─── EXCERPTED DATA ───

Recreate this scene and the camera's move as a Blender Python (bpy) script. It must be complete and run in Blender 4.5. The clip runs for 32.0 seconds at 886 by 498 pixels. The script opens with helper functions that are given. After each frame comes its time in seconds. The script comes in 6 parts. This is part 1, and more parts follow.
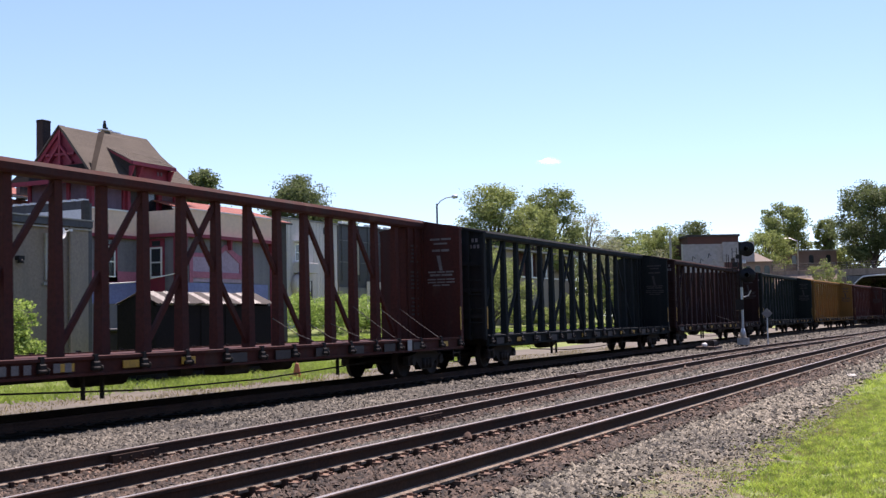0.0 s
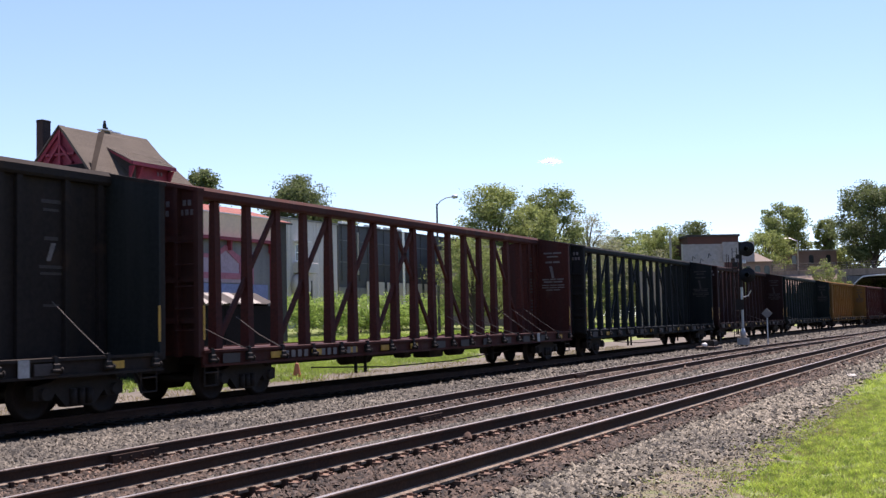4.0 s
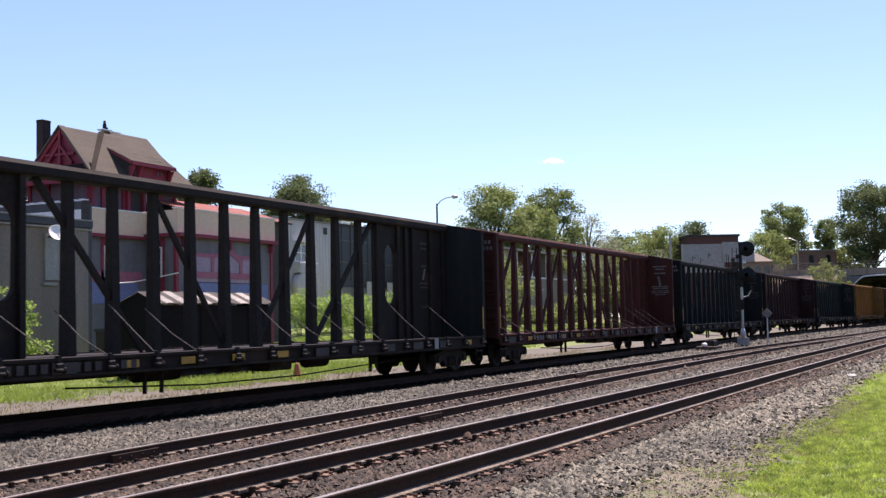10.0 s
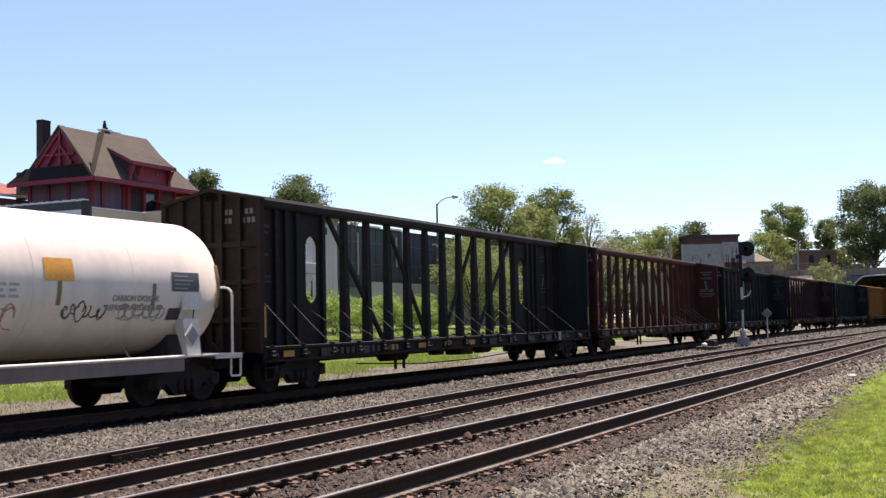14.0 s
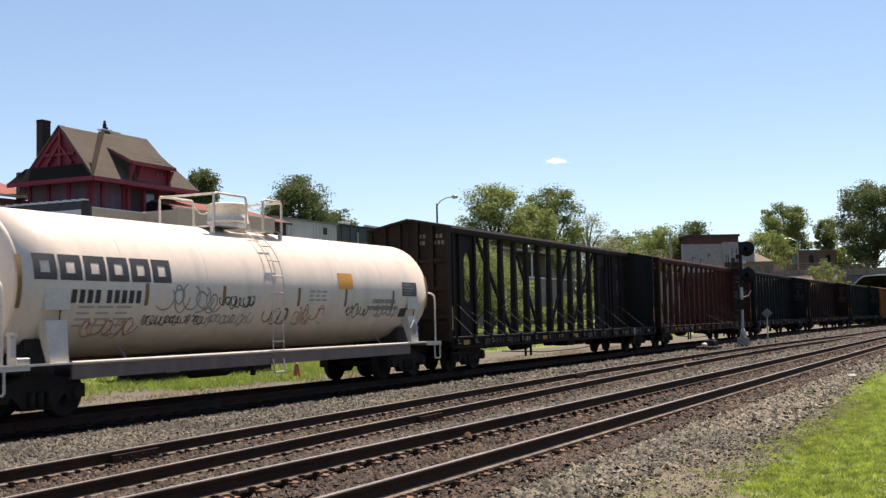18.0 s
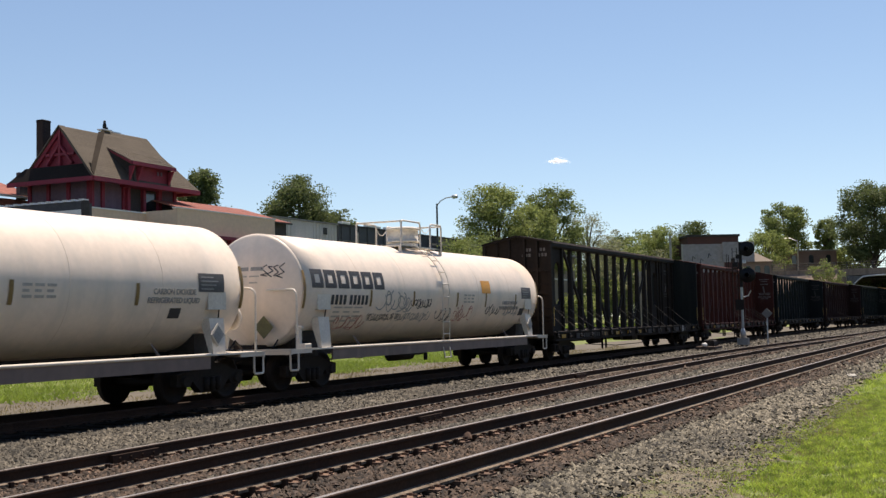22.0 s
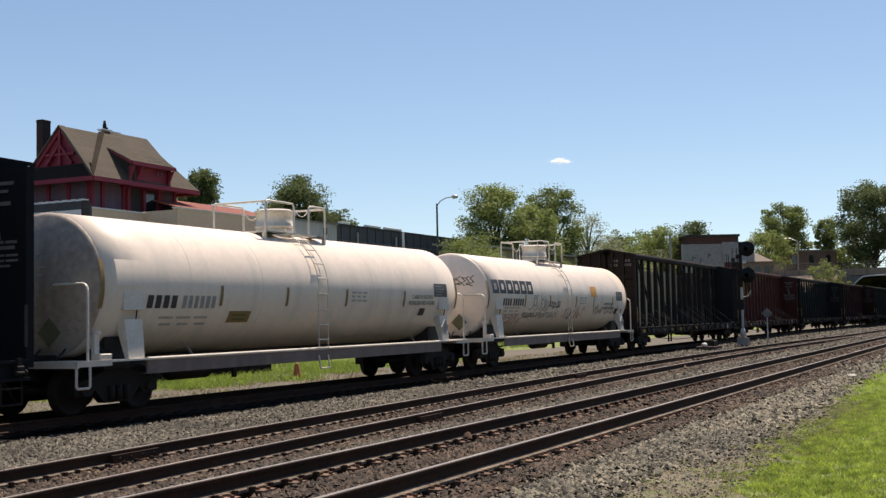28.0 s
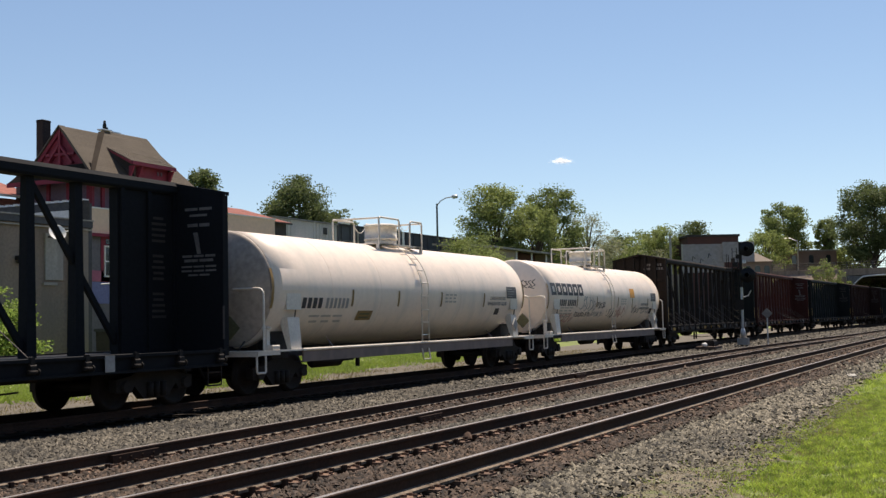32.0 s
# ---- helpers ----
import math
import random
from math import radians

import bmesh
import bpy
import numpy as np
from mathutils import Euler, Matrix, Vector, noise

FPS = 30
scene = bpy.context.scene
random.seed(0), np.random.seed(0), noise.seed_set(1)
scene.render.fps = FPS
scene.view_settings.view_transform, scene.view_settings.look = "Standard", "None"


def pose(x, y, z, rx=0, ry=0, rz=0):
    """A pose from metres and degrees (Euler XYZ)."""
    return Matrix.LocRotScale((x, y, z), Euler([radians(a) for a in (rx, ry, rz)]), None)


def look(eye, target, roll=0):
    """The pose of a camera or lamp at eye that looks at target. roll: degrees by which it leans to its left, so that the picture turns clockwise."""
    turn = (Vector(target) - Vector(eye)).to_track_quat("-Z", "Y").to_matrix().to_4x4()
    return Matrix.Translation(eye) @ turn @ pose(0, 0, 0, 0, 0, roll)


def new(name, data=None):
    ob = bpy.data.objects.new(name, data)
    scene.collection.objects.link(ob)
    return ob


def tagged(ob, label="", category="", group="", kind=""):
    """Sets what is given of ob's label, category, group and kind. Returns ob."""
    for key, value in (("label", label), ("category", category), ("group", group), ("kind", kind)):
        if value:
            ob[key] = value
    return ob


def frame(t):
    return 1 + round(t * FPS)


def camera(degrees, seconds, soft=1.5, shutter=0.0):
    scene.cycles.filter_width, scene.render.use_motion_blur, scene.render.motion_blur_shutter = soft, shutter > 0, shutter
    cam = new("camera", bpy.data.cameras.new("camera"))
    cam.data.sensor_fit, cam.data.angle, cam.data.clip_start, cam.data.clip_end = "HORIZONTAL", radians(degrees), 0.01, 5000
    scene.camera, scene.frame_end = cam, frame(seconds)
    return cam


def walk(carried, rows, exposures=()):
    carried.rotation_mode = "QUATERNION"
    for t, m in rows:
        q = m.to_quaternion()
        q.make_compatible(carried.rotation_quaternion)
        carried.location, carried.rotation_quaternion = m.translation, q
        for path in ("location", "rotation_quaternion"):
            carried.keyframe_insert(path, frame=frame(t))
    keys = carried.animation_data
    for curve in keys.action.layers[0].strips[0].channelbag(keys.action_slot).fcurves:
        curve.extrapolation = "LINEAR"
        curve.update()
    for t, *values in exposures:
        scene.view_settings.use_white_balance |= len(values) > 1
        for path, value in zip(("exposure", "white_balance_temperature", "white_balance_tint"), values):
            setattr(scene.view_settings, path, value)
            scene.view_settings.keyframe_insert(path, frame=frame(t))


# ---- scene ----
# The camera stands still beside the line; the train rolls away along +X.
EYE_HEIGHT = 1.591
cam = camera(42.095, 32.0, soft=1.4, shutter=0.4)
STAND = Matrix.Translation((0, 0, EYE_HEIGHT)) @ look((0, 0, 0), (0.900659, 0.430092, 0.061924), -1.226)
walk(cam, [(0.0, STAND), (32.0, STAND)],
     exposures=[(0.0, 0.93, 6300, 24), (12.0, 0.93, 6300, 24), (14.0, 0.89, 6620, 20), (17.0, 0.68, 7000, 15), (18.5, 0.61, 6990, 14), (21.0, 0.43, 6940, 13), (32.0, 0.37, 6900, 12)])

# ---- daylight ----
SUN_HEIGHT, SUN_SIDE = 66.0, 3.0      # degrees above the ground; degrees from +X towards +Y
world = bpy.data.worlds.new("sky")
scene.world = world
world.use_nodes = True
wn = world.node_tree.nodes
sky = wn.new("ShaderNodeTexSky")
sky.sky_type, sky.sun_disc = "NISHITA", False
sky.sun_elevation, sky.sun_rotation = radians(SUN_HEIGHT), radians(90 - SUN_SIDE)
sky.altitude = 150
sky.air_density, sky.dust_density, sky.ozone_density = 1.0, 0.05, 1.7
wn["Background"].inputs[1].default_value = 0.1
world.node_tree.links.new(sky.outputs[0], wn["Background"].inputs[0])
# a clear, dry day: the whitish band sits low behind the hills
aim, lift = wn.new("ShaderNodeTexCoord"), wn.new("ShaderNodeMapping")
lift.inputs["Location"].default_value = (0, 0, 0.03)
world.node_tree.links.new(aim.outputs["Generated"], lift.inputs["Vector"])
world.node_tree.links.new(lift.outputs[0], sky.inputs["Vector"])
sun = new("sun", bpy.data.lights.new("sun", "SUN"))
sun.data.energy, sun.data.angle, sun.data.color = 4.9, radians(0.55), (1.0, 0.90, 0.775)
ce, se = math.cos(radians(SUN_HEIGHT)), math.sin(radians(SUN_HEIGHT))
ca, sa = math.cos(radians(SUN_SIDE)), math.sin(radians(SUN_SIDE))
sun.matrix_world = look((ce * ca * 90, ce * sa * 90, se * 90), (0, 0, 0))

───
─── EXCERPTED DATA ───

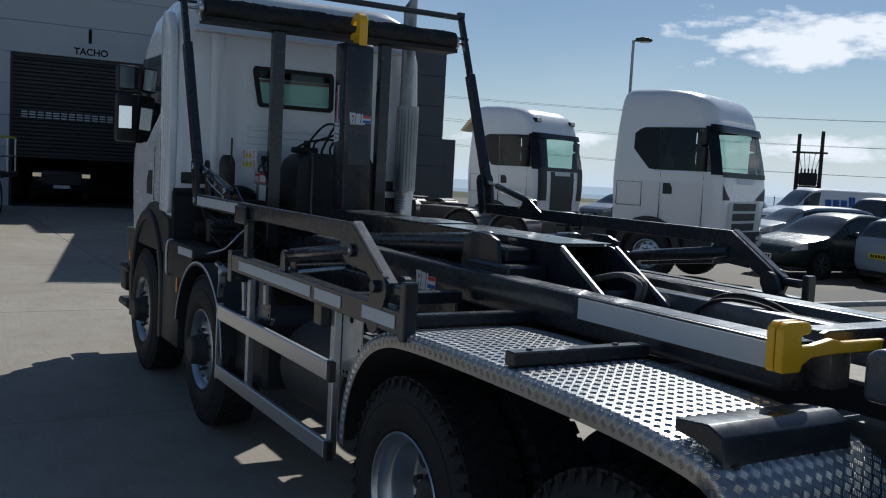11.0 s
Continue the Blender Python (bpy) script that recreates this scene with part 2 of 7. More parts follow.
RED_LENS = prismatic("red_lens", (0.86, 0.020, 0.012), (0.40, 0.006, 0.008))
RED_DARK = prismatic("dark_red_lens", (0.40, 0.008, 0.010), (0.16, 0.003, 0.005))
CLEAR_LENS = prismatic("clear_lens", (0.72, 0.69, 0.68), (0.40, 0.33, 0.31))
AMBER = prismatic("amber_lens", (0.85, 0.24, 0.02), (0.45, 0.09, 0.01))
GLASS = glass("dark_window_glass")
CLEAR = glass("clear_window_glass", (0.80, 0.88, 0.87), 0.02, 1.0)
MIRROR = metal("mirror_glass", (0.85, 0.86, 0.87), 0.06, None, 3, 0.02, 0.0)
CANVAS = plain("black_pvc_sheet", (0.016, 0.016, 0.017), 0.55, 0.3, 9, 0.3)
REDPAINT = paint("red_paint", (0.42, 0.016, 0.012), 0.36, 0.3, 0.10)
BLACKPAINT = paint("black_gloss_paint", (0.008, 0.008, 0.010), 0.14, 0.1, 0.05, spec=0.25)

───

### TASK OBJECTIVE
Scan the records above and report how many lines include the word "objects", without any other text.

### RESULT BELOW
2